Clendenin v. Caddell & Jackson Co.
This text of 17 Fla. Supp. 176 (Clendenin v. Caddell & Jackson Co.) is published on Counsel Stack Legal Research, covering Circuit Court of the 4th Judicial Circuit of Florida, Duval County primary law. Counsel Stack provides free access to over 12 million legal documents including statutes, case law, regulations, and constitutions.
Opinion
This cause came on to be heard upon defendant’s motion for a summary judgment upon the ground that there is no genuine issue as to any material fact and that defendant is entitled to judgment as a matter of law.
A study of the pleadings, depositions and affidavits on file reveal, when construed in a light most favorable to the plaintiffs, that the plaintiff Rosa Clendenin was operating her automobile at a speed approximately 15 miles per hour along a portion of Hendricks Ave. which was undergoing major repairs; that she entered the portion undergoing major repairs (easterly half) from Emerson St. and traveled generally northerly along that portion to a point approximately two blocks north of the place of entrance where she intended to drive upon the westerly half of Hendricks Ave. which was open for two-way traffic and not undergoing repairs. As she approached this point and was slowing down her automobile was driven onto a mound of lime rock which protruded above the remaining lime rock roadbed approximately [177]*17715 inches, under which mound of lime rock there was a manhole which struck the front “axle” or cross member between the two front wheels and stopped the automobile dead still. Plaintiff did not observe this “mound” before the collision but was aware of the fact that the roadway was under construction, was covered with lime rock, that the roadway was marked by signs indicating construction in progress and she actually saw trucks and other construction vehicles on the roadway. She also saw other manhole covers protruding above the surface of the lime rock roadbed which were not obscured by lime rock “mounds”.
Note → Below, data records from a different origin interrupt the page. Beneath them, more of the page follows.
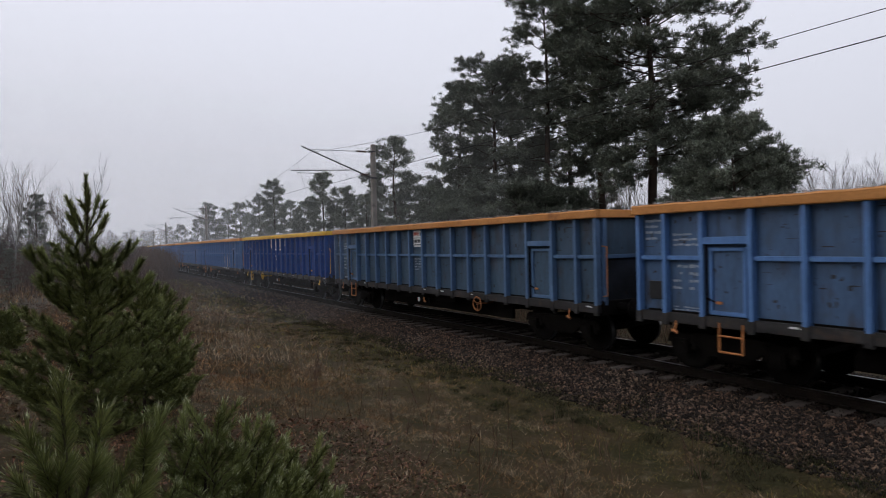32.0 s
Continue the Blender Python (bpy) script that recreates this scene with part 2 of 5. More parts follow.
def boxes(name, rows, mat, bevel=0.0):
    """One mesh of boxes; rows: (cx, cy, cz, sx, sy, sz)."""
    if bevel:
        bm = bmesh.new()
        for cx, cy, cz, sx, sy, sz in rows:
            bmesh.ops.create_cube(bm, size=1, matrix=Matrix.Translation((cx, cy, cz)) @ Matrix.Diagonal((sx, sy, sz, 1)))
        bmesh.ops.bevel(bm, geom=bm.edges[:], offset=bevel, segments=1, affect="EDGES")
        me = bpy.data.meshes.new(name)
        bm.to_mesh(me)
        bm.free()
        me.materials.append(mat)
        return me
    vs, fs = [], []
    for cx, cy, cz, sx, sy, sz in rows:
        o = len(vs)
        vs += [(cx + x * sx / 2, cy + y * sy / 2, cz + z * sz / 2) for x, y, z in BOX]
        fs += [tuple(o + i for i in f) for f in BOXF]
    return mesh_from(name, vs, fs, [mat])


def prism(name, outline, x0, x1, mat):
    """A plate in the y-z plane with that outline, from x0 to x1."""
    n = len(outline)
    vs = [(x0, y, z) for y, z in outline] + [(x1, y, z) for y, z in outline]
    fs = [tuple(range(n)), tuple(range(2 * n - 1, n - 1, -1))]
    fs += [(i, i + n, (i + 1) % n + n, (i + 1) % n) for i in range(n)]
    me = mesh_from(name, vs, fs, [mat])
    bm = bmesh.new()
    bm.from_mesh(me)
    bmesh.ops.recalc_face_normals(bm, faces=bm.faces[:])
    bm.to_mesh(me)
    bm.free()
    return me


def lathe(name, profile, mat, axis="x", sides=20, at=(0, 0, 0)):
    """A turned solid; profile: (along the axis, radius)."""
    vs, fs = [], []
    m = len(profile)
    for k in range(sides):
        a = 2 * math.pi * k / sides
        for t, r in profile:
            c, s = r * math.cos(a), r * math.sin(a)
            v = (t, c, s) if axis == "x" else (c, t, s) if axis == "y" else (c, s, t)
            vs.append((v[0] + at[0], v[1] + at[1], v[2] + at[2]))
    for k in range(sides):
        j = (k + 1) % sides
        for i in range(m - 1):
            fs.append((k * m + i, k * m + i + 1, j * m + i + 1, j * m + i))
    return mesh_from(name, vs, fs, [mat], smooth=True)


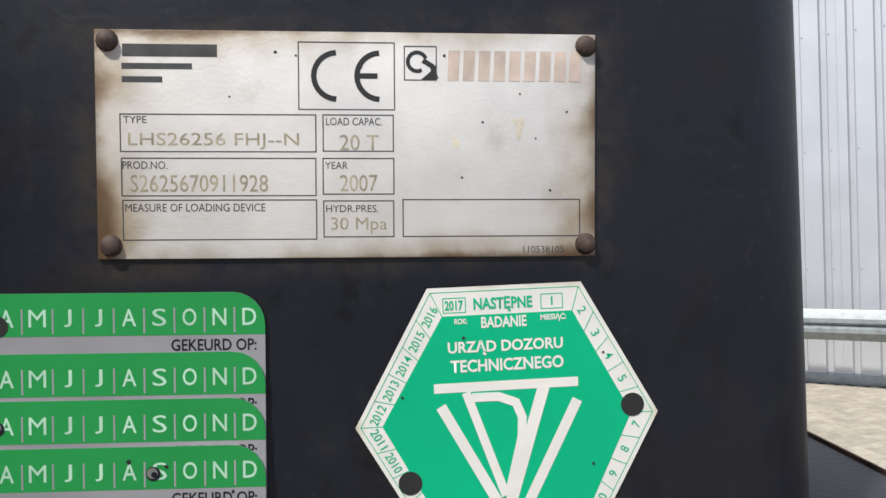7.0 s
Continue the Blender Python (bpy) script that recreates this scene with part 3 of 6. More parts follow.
def cast_front():
    xs, zs = np.arange(-0.128, 0.4201, 0.0024), np.arange(1.2865, 1.7646, 0.0024)
    X, Z = np.meshgrid(xs, zs)
    cheek = [(-0.1015, 1.80)] + outline[1:-2] + [(0.1875, 1.69), (0.178, 1.722), (0.160, 1.75), (0.157, 1.80)]
    edge = np.minimum(from_line(X, Z, cheek, True)[0], from_line(X, Z, boss, True)[0])
    keep = (edge < -0.0008) & ((Z < 1.7465) | (X > 0.12))
    inner = np.clip(-edge, 0, 0.011)
    Y = Y0 - cast_relief(X, Z) + 0.011 - np.sqrt(np.clip(0.011 ** 2 - (0.011 - inner) ** 2, 0, None))
    index = np.full(X.shape, -1)
    index[keep] = np.arange(keep.sum())
    pts = np.stack([X[keep], Y[keep], Z[keep]], 1)
    a, b, c, d = index[:-1, :-1], index[:-1, 1:], index[1:, 1:], index[1:, :-1]
    full = (a >= 0) & (b >= 0) & (c >= 0) & (d >= 0)
    quads = np.stack([a[full], b[full], c[full], d[full]], 1)
    me = bpy.data.meshes.new("cast_front")
    me.from_pydata(pts.tolist(), [], quads.tolist())
    me.polygons.foreach_set("use_smooth", [True] * len(me.polygons))
    me.materials.append(M_ARM)
    ob = new("cast_front", me)
    WORLD[ob] = Matrix.Identity(4)
    ob.parent = hook_arm
    ob.matrix_parent_inverse = WORLD[hook_arm].inverted()


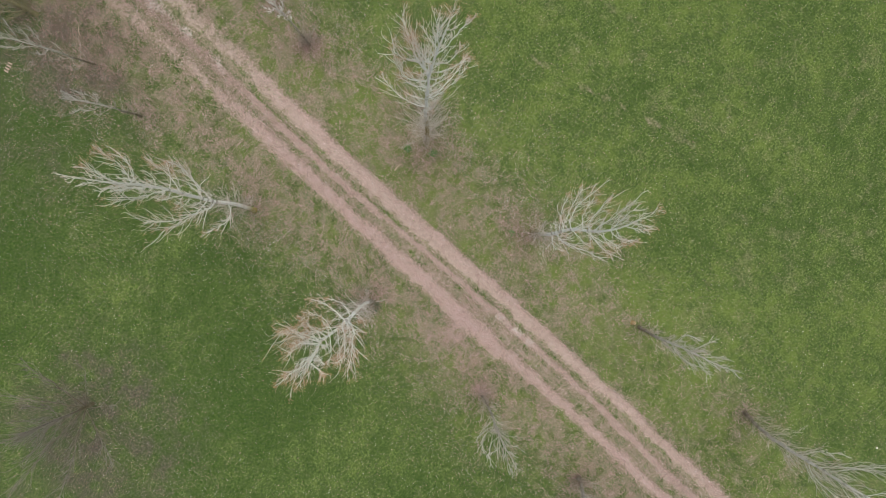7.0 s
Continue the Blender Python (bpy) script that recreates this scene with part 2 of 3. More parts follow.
def masks(x, y):
    """dirt, dry, bare and pale from 0 to 1 at places of the ground; bare also holds painted shade under the evergreen.
    """
    rut = np.maximum(strip(x, y, RIGHT_RUT, RIGHT_HALF, 0.33), strip(x, y, LEFT_RUT, LEFT_HALF, 0.5))
    mid = strip(x, y, MID_STRIP, MID_HALF, 0.24) * (0.7 + 0.4 * field(x, y, 1.5, 8))
    spill = np.maximum(disc(x, y, -2.05, -3.4, 1.15) * 0.68, 0.72 * disc(x, y, -10.5, -7.72, 0.3, 0.7, 1.5))
    between = 0.46 * np.exp(-(((x + 0.6) / 0.95) ** 4)) * (0.3 + field(x, y, 0.5, 48, 4))
    dirt = np.maximum(np.maximum(rut, mid), np.maximum(spill, between))
    verge = 0.85 * np.exp(-(((x + 2.9) / 1.8) ** 2)) + 0.8 * np.exp(-(((x - 2.4) / 2.2) ** 2)) * (1 - 0.45 * step(-y, 6, 10)) + 1.5 * np.exp(-(((x + 0.5) / 1.05) ** 2))
    verge = verge + 0.32 * step(y, 7, 13) * np.exp(-(((x + 0.5) / 3.4) ** 4)) + 0.5 * step(-y, 5, 9) * np.exp(-(((x + 1.2) / 1.7) ** 4))
    line = np.exp(-(((x - np.interp(y, LINE_Y, LINE_X) - 0.25 * (field(x, y, 1.2, 44) - 0.5)) / 0.09) ** 2)) * (np.abs(y + 1) < 6) * step(field(x, y, 0.9, 45), 0.2, 0.5)
    tuft = step(field(x, y, 0.5, 7, 4), 0.42, 0.68)
    region = 0.14 + 0.16 * step(field(x, y, 4.5, 4, 4), 0.42, 0.7) + 0.07 * step(x, 1.0, 5.0) + 0.3 * line
    dry = np.clip(verge * (0.22 + 0.55 * step(field(x, y, 0.34, 2, 4), 0.34, 0.68)) * (0.62 + 0.55 * step(field(x, y, 0.6, 47, 4), 0.32, 0.62)), 0, 0.85) + tuft * region + 0.3 * line
    bare = np.zeros_like(x)
    for cx, cy, r in TREE_FEET:
        bare = np.maximum(bare, 0.27 * disc(x, y, cx, cy, r, 0.95, 1.2))
    for cx, cy, r, much in BROWN_AND_SHADE_AREAS:
        bare = np.maximum(bare, much * disc(x, y, cx, cy, r, 0.85, 0.6) * (0.12 + 1.15 * field(x, y, 0.6, 9, 4)))
    pale = np.zeros_like(x)
    for cx, cy, r in PALE_SPOTS:
        pale = np.maximum(pale, 0.58 * disc(x, y, cx, cy, r, 0.9, 1.2, 2.6))
    for cx, cy, r in GREEN_SPOTS:
        dry = dry * (1 - 0.55 * disc(x, y, cx, cy, r))
    # less earth and straw in the furrow, so its painted shadow line stays dark green
    furrow = groove(x, y)
    return dirt * (1 - 0.7 * furrow) * (1 - 0.42 * step(y, 7, 14)), np.clip(dry * (1 - 0.85 * furrow), 0, 1), np.clip(bare, 0, 1), pale


def lushness(x, y):
    """How light and yellow the grass is, from 0 to 1, in patches of several sizes."""
    # the groove term darkens the grass as the furrow's painted shadow
    v = 0.36 + 0.22 * np.exp(-(((x - 1.0) / 5.5) ** 2)) + 0.22 * (np.exp(-(((x + 3.0) / 2.0) ** 2)) + np.exp(-(((x - 2.2) / 2.4) ** 2))) + 0.9 * (field(x, y, 0.3, 25, 3) - 0.5) + 0.65 * (field(x, y, 1.3, 22, 4) - 0.5) + 0.5 * (field(x, y, 3.5, 23, 5) - 0.5) + 0.16 * np.tanh(x / 6) - 0.16 * groove(x, y)
    v = v - 0.24 * step(y, 9, 16) - 0.14 * step(-y, 11, 17) * (x < 7) + 0.16 * np.exp(-(((x + 11) / 4) ** 2 + ((y + 7) / 6) ** 2)) * 0.6 - 0.14 * np.exp(-(((x + 13) / 5) ** 2 + ((y - 1.5) / 4) ** 2))
    for cx, cy, r in GREEN_SPOTS:
        v = v + 0.2 * disc(x, y, cx, cy, r)
    return np.clip(v, 0, 1)


def height(x, y):
    dirt = np.maximum(strip(x, y, RIGHT_RUT, RIGHT_HALF, 0.25), strip(x, y, LEFT_RUT, LEFT_HALF, 0.25))
    swell = 0.05 * (field(x, y, 3.0, 12) - 0.5) + 0.03 * (field(x, y, 0.5, 13) - 0.5)
    return swell - 0.06 * dirt - 0.065 * groove(x, y)


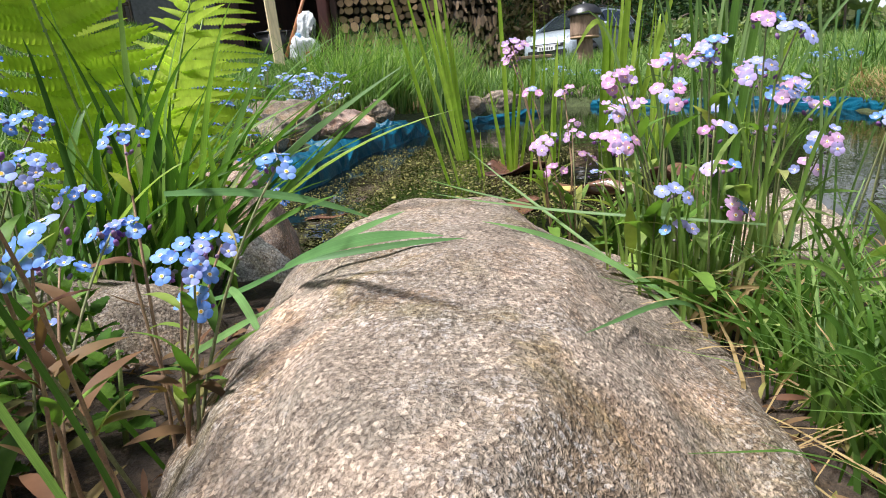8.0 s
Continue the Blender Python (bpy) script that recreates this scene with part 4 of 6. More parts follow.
def far_woods():
    g = np.random.default_rng(31)
    n = 100000
    ang = g.uniform(-1.25, 1.15, n)
    dist = g.uniform(36, 60, n)
    lim = 0.9 + 1.5 * (0.5 + 0.5 * np.sin(ang * 9) * np.sin(ang * 23 + 1)) + np.clip((0.45 - ang) * 14, 0, 1) * (21 + 6 * np.sin(ang * 14) * np.sin(ang * 37))
    p = np.stack([np.sin(ang) * dist, np.cos(ang) * dist, g.uniform(0, 1, n) ** 1.3 * lim], 1)
    v, f = scatter_leaves(p, g.uniform(0.5, 1.5, n), 1.2)
    ob = new("far_woods", big_mesh("far_woods", v, f, M["broadleaf"]))
    tagged(ob, "distant wood in young leaf behind the garden", "woods", kind="stuff")
    n = 26000
    x = g.uniform(-11, 8.0, n)
    y = 26.2 + g.normal(size=n) * 0.7 - 0.1 * x
    p = np.stack([x, y, 0.6 + g.uniform(0, 1, n) * (2.6 + 0.4 * np.sin(x * 1.3))], 1)
    v, f = scatter_leaves(p, g.uniform(0.16, 0.45, n), 0.5)
    ob = new("hedge", big_mesh("hedge", v, f, M["hedge"]))
    tagged(ob, "brown leafless hedge behind the car", "hedge", kind="stuff")
    n = 9000
    x = g.uniform(2.3, 6.5, n)
    y = 9.4 + g.normal(size=n) * 0.5 + 0.25 * x
    p = np.stack([x, y, land(x, y) + g.uniform(0, 1, n) ** 1.4 * (0.24 + 0.08 * np.sin(x * 2.1) + np.clip(3.8 - x, 0, 1) * 0.4)], 1)
    v, f = scatter_leaves(p, g.uniform(0.06, 0.16, n), 0.7)
    ob = new("shrubs", big_mesh("shrubs", v, f, M["broadleaf"]))
    tagged(ob, "low green shrubs at the edge of the garden", "shrubs", kind="stuff")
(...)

The defendant is entitled to prevail on this motion if under all the circumstances plaintiff can be shown to have been guilty of contributory negligence as a matter of law or if in consideration of all the evidentiary facts set forth, there is no evidence to support a finding by a jury that the defendant has been guilty of negligence.
Without ruling on the question of whether or not plaintiff has been guilty of contributory negligence as a matter of law, this court is of the opinion that there is no evidence from which a jury would be entitled to draw any inference of negligence of the part of the defendant. It is well settled that the prime foundation of liability in negligence cases is knowledge, or what is deemed in law to be the same thing — namely, opportunity by the exercise of ordinary and reasonable care to acquire knowledge of the peril which subsequently results in injury. Fault on the part of a defendant must be found in his action or nonaction, accompanied by knowledge, actual or implied, of the probable results of his conduct contemporaneous with the infliction of injury. (See Lindsay v. Thomas, 128 Fla. 293, 174 So. 418.)
The only act or omission in this case which would tend to support the allegations of plaintiffs’ complaint is the failure of the defendant to mark or provide warning of the particular “mound” of lime rock which concealed the protruding manhole; however, the law is clearly settled that where provision has been made for alerting drivers to the condition of a street under repair, such as by partial barricades or signs at the termini, the contractor is not required to give warning of individual imperfections and obstructions which a motorist may encounter and may need to avoid in driving along such streets. See 25 Am. Jur., Highways, §413, and Finkelstein v. Brooks Paving Co., 107 So. 2d 205. Therefore, defendant was under no duty to mark the “mound of lime rock” or provide special barricades under the circumstances of this case and there is no showing of any negligence on the part of the defendant. Proof of injury cannot be substituted for proof of negligence.
[178]*178Accordingly, it is ordered and adjudged that plaintiffs shall take nothing by their complaint herein and that defendant shall go hence without day, and have and recover of and from plaintiffs its costs herein taxed at $65.20, for which let execution issue.